Reproduce exactly the lines from the one containing "ob = bpy.data.objects.new(name, data)" through the one containing "what is given", both included, and nothing else.

** Begin SUPPLIED DATA **

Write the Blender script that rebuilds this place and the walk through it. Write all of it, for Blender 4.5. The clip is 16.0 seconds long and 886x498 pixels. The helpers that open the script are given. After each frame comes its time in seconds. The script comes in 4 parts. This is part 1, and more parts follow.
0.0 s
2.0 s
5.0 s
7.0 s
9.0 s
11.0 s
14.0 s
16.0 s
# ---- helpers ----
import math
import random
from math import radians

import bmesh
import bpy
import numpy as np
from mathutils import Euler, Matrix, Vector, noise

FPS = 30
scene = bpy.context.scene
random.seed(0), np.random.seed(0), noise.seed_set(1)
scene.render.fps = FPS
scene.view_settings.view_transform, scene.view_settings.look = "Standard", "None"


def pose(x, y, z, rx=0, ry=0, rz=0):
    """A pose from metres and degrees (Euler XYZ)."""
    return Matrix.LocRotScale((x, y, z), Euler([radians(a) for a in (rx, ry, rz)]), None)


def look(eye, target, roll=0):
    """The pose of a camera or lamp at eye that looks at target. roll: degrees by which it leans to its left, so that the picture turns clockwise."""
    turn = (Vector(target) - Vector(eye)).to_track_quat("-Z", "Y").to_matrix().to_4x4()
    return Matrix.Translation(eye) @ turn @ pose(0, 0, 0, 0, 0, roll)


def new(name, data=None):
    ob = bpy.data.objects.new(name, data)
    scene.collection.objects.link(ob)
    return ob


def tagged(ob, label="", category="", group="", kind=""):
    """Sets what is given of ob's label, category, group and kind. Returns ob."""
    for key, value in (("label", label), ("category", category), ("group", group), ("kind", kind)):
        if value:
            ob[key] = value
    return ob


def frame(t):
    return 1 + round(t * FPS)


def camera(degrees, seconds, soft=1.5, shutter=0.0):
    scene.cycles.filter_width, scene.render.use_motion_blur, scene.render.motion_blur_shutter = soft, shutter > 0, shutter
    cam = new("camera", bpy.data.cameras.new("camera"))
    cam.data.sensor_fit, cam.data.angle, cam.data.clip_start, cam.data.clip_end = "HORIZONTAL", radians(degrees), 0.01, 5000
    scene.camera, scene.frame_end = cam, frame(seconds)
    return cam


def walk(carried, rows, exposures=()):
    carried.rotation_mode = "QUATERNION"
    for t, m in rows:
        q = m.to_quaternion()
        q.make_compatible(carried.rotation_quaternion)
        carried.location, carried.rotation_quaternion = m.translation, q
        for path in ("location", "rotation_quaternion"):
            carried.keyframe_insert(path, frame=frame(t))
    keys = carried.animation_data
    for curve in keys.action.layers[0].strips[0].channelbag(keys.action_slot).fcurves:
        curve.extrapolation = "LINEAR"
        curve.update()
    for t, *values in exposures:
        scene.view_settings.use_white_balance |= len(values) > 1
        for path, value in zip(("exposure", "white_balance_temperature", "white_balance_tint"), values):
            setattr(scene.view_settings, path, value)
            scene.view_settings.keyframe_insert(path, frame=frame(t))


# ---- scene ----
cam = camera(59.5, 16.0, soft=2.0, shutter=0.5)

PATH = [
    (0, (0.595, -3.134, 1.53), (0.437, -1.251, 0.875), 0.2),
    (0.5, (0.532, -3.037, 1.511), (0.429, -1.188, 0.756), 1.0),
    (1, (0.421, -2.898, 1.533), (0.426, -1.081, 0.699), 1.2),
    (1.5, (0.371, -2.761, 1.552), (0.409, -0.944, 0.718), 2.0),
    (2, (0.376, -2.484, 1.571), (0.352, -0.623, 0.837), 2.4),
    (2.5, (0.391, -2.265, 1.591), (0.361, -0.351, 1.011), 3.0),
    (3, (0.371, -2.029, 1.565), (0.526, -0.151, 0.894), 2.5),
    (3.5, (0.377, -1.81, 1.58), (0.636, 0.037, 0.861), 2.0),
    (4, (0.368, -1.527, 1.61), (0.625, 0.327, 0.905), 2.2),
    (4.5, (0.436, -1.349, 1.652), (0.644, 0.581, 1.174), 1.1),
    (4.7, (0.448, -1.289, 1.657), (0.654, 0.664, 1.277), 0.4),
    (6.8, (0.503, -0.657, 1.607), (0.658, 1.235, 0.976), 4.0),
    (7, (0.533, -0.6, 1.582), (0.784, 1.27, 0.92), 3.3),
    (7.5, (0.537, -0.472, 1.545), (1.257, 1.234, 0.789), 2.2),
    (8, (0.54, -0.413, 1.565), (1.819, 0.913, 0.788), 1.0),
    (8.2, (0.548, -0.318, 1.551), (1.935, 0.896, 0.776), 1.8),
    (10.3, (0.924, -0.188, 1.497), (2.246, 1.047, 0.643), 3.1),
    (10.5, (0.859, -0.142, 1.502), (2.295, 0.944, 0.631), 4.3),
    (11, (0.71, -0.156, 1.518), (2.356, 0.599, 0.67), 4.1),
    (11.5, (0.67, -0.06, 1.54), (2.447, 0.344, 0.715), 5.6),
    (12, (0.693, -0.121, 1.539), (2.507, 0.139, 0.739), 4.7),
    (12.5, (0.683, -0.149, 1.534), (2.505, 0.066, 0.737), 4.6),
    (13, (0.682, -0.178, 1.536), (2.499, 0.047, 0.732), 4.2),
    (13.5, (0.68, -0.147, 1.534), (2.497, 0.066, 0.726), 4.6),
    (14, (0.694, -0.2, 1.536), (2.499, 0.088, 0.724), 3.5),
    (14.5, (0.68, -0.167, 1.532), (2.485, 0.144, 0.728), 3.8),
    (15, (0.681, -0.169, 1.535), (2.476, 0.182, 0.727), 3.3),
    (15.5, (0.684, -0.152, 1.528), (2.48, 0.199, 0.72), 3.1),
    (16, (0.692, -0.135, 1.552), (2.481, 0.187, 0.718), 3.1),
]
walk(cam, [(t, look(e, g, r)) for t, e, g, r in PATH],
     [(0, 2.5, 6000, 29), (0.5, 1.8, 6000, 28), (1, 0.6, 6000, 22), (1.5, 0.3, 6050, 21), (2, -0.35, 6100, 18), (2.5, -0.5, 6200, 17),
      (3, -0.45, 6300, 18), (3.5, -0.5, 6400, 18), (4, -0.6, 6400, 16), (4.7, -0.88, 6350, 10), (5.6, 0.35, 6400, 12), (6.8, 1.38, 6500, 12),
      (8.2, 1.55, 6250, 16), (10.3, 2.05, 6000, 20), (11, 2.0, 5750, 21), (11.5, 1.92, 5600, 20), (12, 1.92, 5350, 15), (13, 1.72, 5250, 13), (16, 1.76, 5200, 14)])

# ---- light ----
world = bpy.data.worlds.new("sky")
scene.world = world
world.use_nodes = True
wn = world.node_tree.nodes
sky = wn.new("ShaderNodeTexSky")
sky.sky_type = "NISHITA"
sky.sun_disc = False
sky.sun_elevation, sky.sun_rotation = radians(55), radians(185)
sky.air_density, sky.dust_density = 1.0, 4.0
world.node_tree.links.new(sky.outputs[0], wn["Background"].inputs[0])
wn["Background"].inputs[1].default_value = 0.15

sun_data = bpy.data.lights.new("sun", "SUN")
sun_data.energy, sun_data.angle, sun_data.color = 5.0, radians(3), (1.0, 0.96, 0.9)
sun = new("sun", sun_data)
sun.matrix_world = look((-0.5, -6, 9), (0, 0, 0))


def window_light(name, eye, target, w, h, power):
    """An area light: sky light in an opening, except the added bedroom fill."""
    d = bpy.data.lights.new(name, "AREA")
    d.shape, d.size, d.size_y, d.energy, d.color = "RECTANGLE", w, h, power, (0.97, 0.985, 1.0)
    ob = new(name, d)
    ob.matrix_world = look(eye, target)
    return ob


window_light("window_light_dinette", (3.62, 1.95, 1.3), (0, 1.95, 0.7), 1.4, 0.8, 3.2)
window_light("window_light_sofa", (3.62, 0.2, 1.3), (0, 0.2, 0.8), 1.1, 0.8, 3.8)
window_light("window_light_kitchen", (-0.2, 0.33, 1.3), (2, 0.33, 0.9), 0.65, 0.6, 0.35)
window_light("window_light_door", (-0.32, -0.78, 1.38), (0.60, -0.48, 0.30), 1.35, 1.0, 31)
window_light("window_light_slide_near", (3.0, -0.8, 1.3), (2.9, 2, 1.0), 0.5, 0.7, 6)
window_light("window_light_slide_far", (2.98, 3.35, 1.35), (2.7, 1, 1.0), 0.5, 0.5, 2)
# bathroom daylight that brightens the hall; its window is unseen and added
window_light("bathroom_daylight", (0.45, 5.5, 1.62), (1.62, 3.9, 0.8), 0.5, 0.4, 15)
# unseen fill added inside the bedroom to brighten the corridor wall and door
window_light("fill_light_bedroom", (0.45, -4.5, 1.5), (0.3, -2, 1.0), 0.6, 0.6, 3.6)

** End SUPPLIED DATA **

OUTPUT FOR THIS EXERCISE ▸
    ob = bpy.data.objects.new(name, data)
    scene.collection.objects.link(ob)
    return ob


def tagged(ob, label="", category="", group="", kind=""):
    """Sets what is given of ob's label, category, group and kind. Returns ob."""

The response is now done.